I’ve tried to unearth my happiness in many ways. Particularly in new fields of work. In my most recent endeavor, I went through yoga teacher training. Yogis seem to be really happy people. I mean there’s lots of peace, love, and light spewing out of their mouths, even while perched in pigeon pose longer than the dreadful bird actually lives. So I figured maybe they’d tell me the secret if I pay them enough money, do enough headstands and not fall asleep at the end. Some great things came from my karmic crack at cloud nine, but when it ended, my depression had not.

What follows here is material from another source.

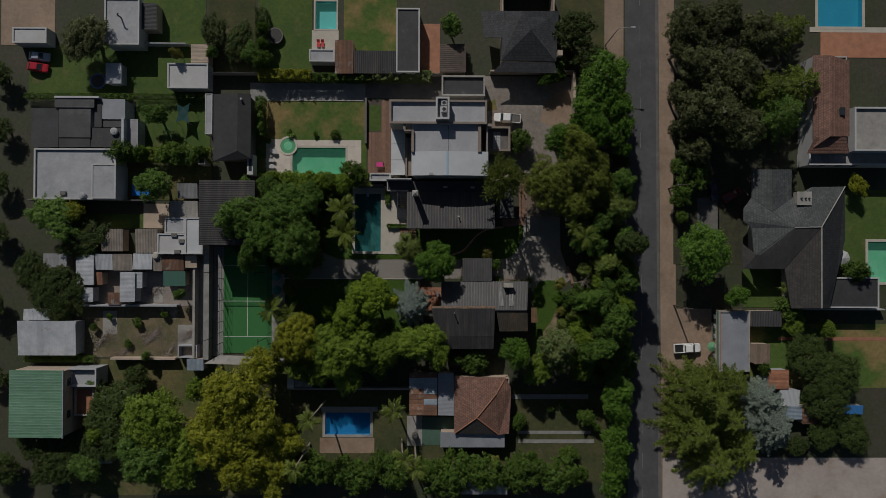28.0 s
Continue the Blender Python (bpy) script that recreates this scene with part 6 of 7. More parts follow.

But looking back, there was one thing that I didn’t do. On the first day, our guru told us that we would have one homework assignment over the next three months that would not be checked, nor graded. It was for our own personal fulfillment. We were to keep a gratitude journal. Each day we were to record something for which we were grateful. Now I dismissed this rather quickly, as I had enough yoga sutras to read and sanskrit to study. I had no time for silly games that people normally play around the Thanksgiving table (well, at least they do on TV - my family is thankful just to get food before it’s gone). But maybe this journal, or lack there of, is the one thing blocked my bliss.
So maybe, keeping with the acknowledgement theme of the gratitude journal, if I chronicle my daily contrived euphoria, I can maneuver my way through the manure and into the real thing. And if not, well at least I did something today besides eat half a loaf of bread and watch “I Didn’t Know I Was Pregnant.” And for that, I am really f**king happy.